Brothers Tim and David Pyle put forage crops through their paces as a feed option in their mixed farming enterprise on the south coast of WA.
In 2020, they took part in an MLA-supported project to explore the value of alternate summer forage crops for liveweight gain in their lambs.
The region has warm, dry summers and autumns. Prior to the project, the Pyles were supplementing their lambs in the first four to five months with dry feed.
The Pyles opted for the brassica Pallaton Raphno®, a kale–radish hybrid, to compare with their existing canola stubble and ryegrass pasture.
Dry matter cuts prior to grazing showed the Raphno® had more biomass available (3.83t/ha compared to 3.01 t/ha for ryegrass).

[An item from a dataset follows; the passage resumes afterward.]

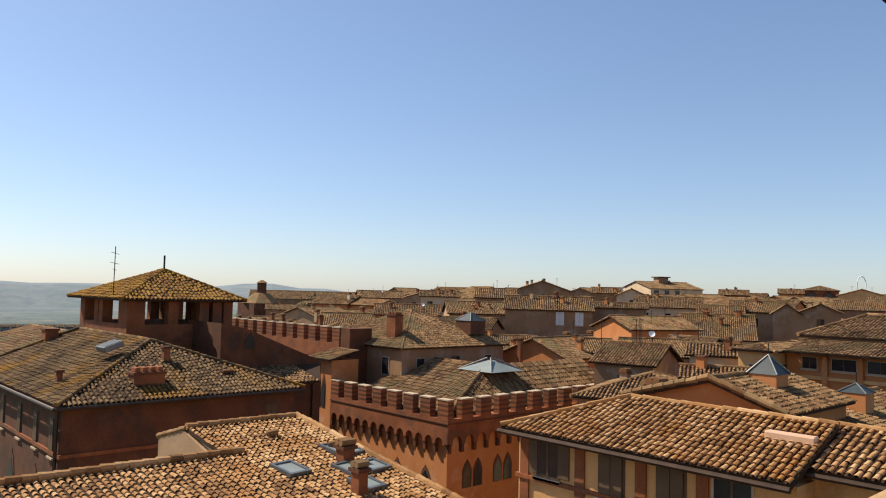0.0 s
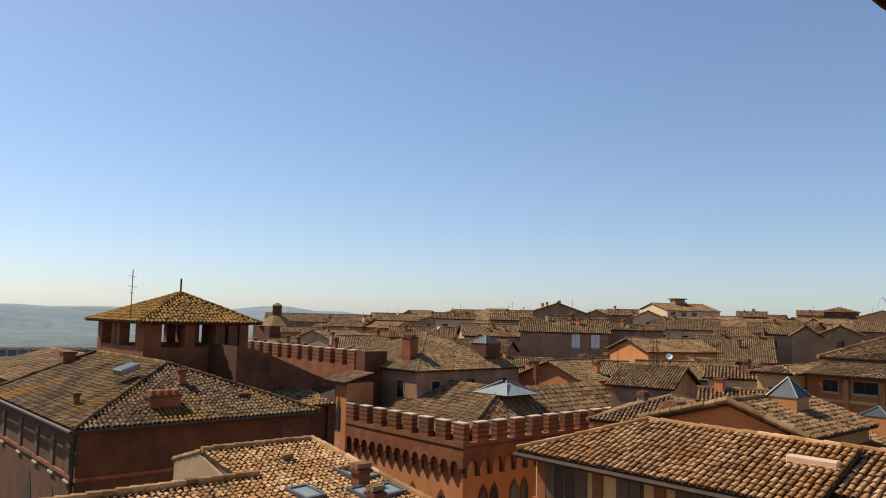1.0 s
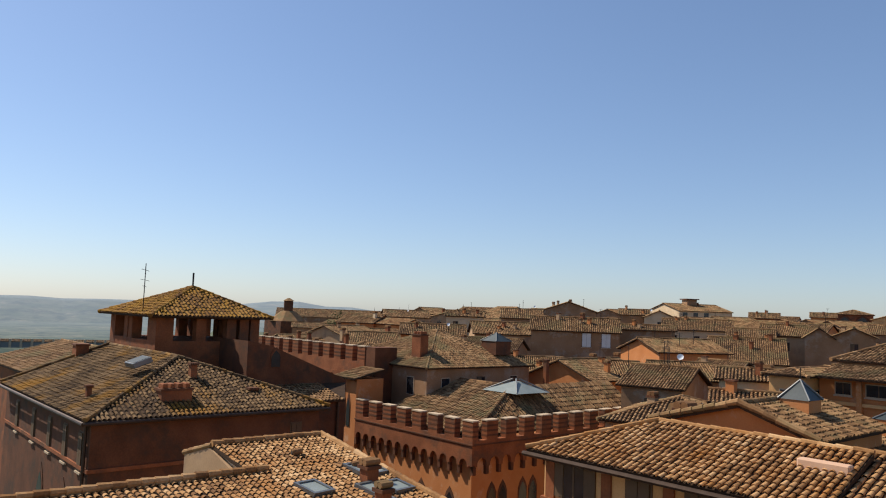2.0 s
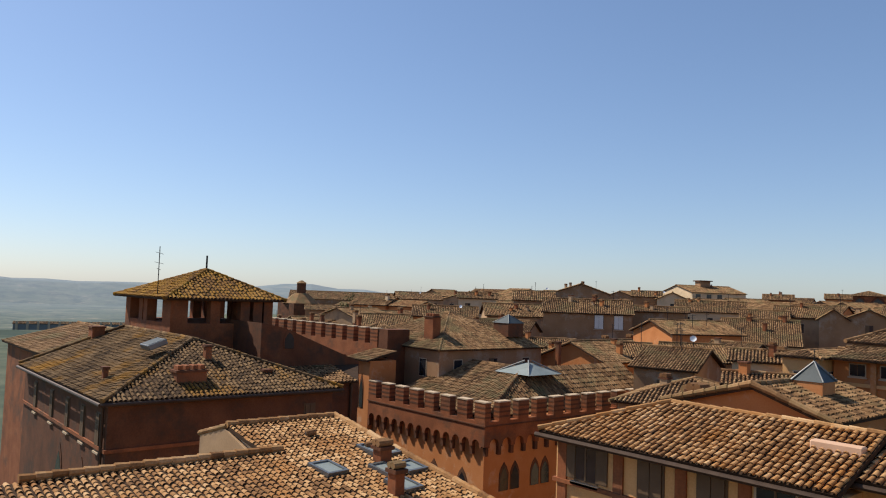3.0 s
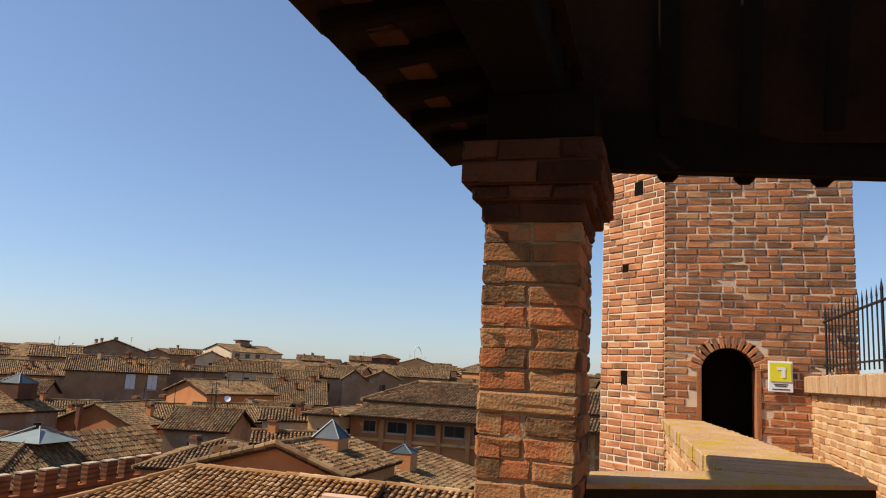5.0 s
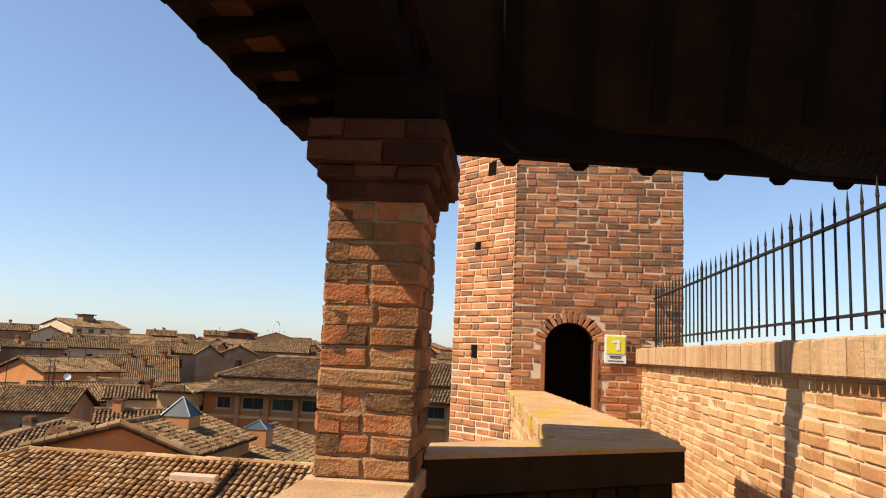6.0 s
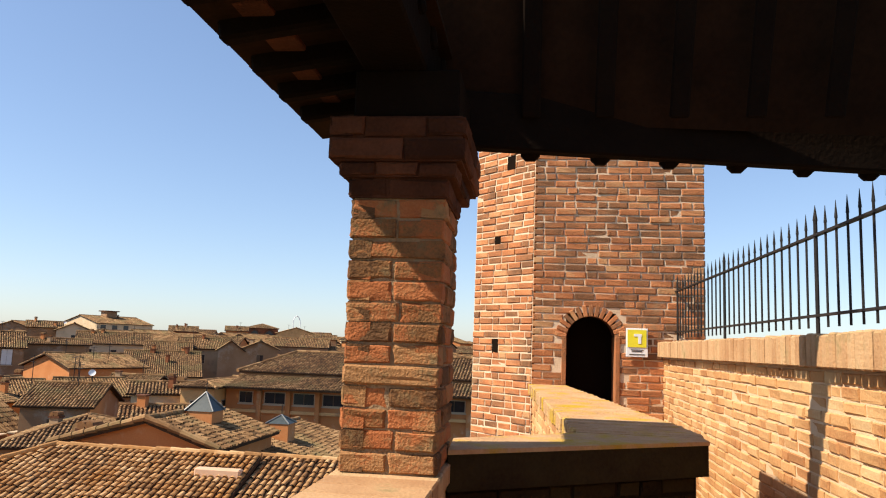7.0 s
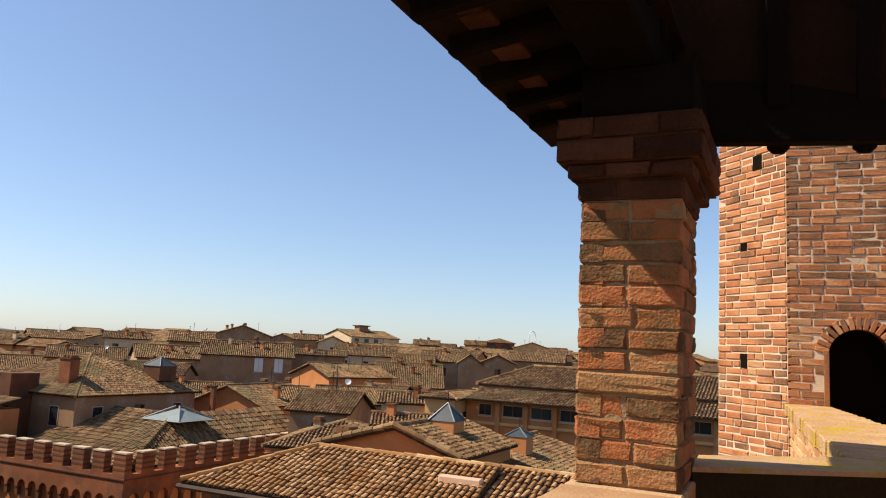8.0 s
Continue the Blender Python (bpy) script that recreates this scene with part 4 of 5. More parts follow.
def facing(az, dist, w, d, z, turn=0, kind="gx", pitch=18, walls=1, tiles=None, far=2, label="", anchor=0, nwin=True, shut=None, name="house", clutter=2, over=0.35):
    """A house whose front middle (or front corner: anchor -1 or 1) stands on a bearing, turned by some degrees from facing the loggia."""
    x1 = w / 2 - anchor * w / 2
    hs = house(x1, 0, w, d, z, kind, pitch, walls, tiles, over, far, label, name, None, nwin, shut)
    x, y = bearing(az, dist)
    place = pose(x, y, 0, 0, 0, az + turn)
    hs.matrix_world = place
    c = place @ Vector((x1 - w / 2, d / 2, 0))
    taken.append((c.x, c.y, (w + d) / 3.4))
    tan = math.tan(radians(pitch))
    for k in range(clutter):
        u, v = crowd.uniform(0.15, 0.85), crowd.uniform(0.15, 0.5)
        rise = min(v, 1 - v) * d * tan if kind == "gx" else min(u, 1 - u) * w * tan if kind == "gy" else min(u * w, (1 - u) * w, v * d) * tan
        p = place @ Vector((x1 - w + u * w, v * d, z + rise))
        q = crowd.random()
        if q < 0.62:
            chimney(tuple(p), crowd.uniform(0.3, 0.5), 0.4, crowd.uniform(0.35, 0.8), material=crowd.choice((M_BRICK_RED, M_PLASTER[0], M_PLASTER[3])), cap=crowd.random() < 0.6)
        elif q < 0.93:
            roof_aerial(*p)
        else:
            roof_dish(*p)
    return hs


tall = facing(39.1, 100, 11.4, 9.0, -1.85, 0, "gx", 20, 1, far=2, nwin=False, clutter=5, label="tall brown house with two pale shuttered windows")
for wx in (1.5, 4.0):
    window(tall, "y", (wx, 0, -3.9), 1.1, 1.75, M_WHITE_SH)
facing(33.9, 110, 7.6, 5.0, -1.5, 0, "gx", 14, 1, label="low brown house with a tile roof", nwin=False)
facing(39.6, 158, 11.2, 12.0, 1.1, 0, "gy", 19, 1, far=3, label="dark gabled house on the skyline", clutter=4)
facing(43.1, 140, 7.6, 8.0, -0.6, 0, "gx", 22, 1, far=3, label="brown house on the skyline", shut=M_WHITE_SH, clutter=3)
facing(47.4, 130, 6.5, 6.0, -0.6, 0, "gx", 16, 2, far=2, clutter=2)
facing(44.4, 115, 9.0, 9.0, -3.0, 8, "gx", 20, 0, far=2, clutter=3)
facing(48.0, 150, 10.5, 9.0, -1.0, 0, "gy", 16, 0, far=3, clutter=3)
facing(55.1, 190, 8.0, 8.0, -3.9, 0, "gx", 24, 1, far=3)
facing(51.7, 190, 11.5, 8.0, -1.6, 12, "gx", 22, 0, far=3, clutter=3)
facing(46.2, 88, 8.0, 8.0, -4.3, -15, "gx", 18, 1, far=1, shut=M_WHITE_SH, clutter=3)
facing(49.8, 105, 9.0, 8.0, -3.2, 0, "gx", 18, 3, far=2, clutter=3)
facing(33.0, 78, 8.4, 7.0, -3.15, 35, "gx", 18, 3, far=1, anchor=-1, nwin=False, clutter=3, label="orange gabled house among tiled roofs")
facing(27.1, 85, 7.6, 13.0, -4.1, 0, "gx", 20, 2, far=1, nwin=False, clutter=3, label="wide house with a rough tiled roof and pale verge")
facing(37.75, 65, 7.1, 9.0, -5.3, -35, "gy", 22, 3, far=1, anchor=1, nwin=False, clutter=1, label="orange gabled house with a slim chimney")
cx, cy = bearing(41.2, 65.5)
chimney((cx, cy, -5.6), 0.35, 0.35, 1.7, cap=False)
facing(33.6, 56, 4.4, 6.0, -4.7, -20, "gx", 22, 1, far=1, clutter=2)
facing(31.0, 63, 4.6, 6.0, -4.6, 15, "gx", 20, 0, far=1, clutter=2)
facing(39.2, 62, 3.9, 3.4, -6.8, -10, "gx", 14, 0, M_TILE, far=1, nwin=False, clutter=1, label="small lean house with yellowed tiles")
facing(32.4, 41, 6.6, 7.2, -5.35, -12, "hip", 18, 0, far=1, nwin=False, clutter=1)
cx, cy = bearing(31.4, 36.5)
chimney((cx, cy, -4.6), 1.0, 0.7, 0.35)
facing(27.2, 44, 3.2, 3.0, -4.3, 0, "gx", 16, 0, M_TILE, far=1, nwin=False, clutter=1, label="small house with yellowed tiles")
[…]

Nutrient value analysis revealed the Raphno® to be of much higher feed quality:
- crude protein – as % of dry matter (DM) – was more than double at 16.4 compared to 7.9 for ryegrass
- digestibility (% of DM) was 88.3 compared to 51.2
- metabolisable energy (MJ/kg of DM) was 13.6 compared to 7.2 for ryegrass.
Stocking rates
The Pyles grazed 30ha of ryegrass with 360 lambs at a stocking rate of 12/ha, while 45ha of RaphnoR was grazed with 1,400 lambs at a rate of 31.11/ha.
Taking the different stocking rates into account, the RaphnoR® produced excellent results.
The lambs grazed on the Raphno® gained an extra 62.5g/head/day – 171.88g compared to 109.38g for the lambs on ryegrass. This equated to an average weight gain of 5.35kg/ha/day for the Raphno®, compared to 1.31kg/ha/day for ryegrass.
In the second year, the alternate forage was compared to canola stubble (with germinated clover) with 59ha of Raphno® grazed with 1,580 lambs and 30ha of canola stubble grazed with 670 lambs.
Conditions were vastly different to the first year, with the crop receiving very little rain. Despite this, at the end of the grazing period in the second year, there was still significant biomass in the paddock.
Tim said soil preparation and adequate summer rainfall are the most critical factors to ensuring the forage crops succeed. He also said it was important to have appropriate inputs ready when they were needed.
“It’s not having weeds which will compete with the plants as they germinate,” Tim said. “It’s having the nitrogen ready when you’re about to get rain, and it’s being prepared to spray for diamondback moth as soon as you see it.”
As a result of their participation in the trial, Tim said they will now always plant summer crops.
Over the past two years they have changed from Raphno® to Hyola 970CL to reduce costs.
Because they are so convinced of the value of summer forages for their enterprise, the Pyles now regularly set aside some of their better paddocks for them.
“It allows us to reduce our reliance on grain to finish our lambs,” Tim said.
“We still have our grain-fed operation but if the crops go well, we don’t need to spend anywhere near as much money on the lambs to finish them. It’s an extremely cheap way of fattening lambs.”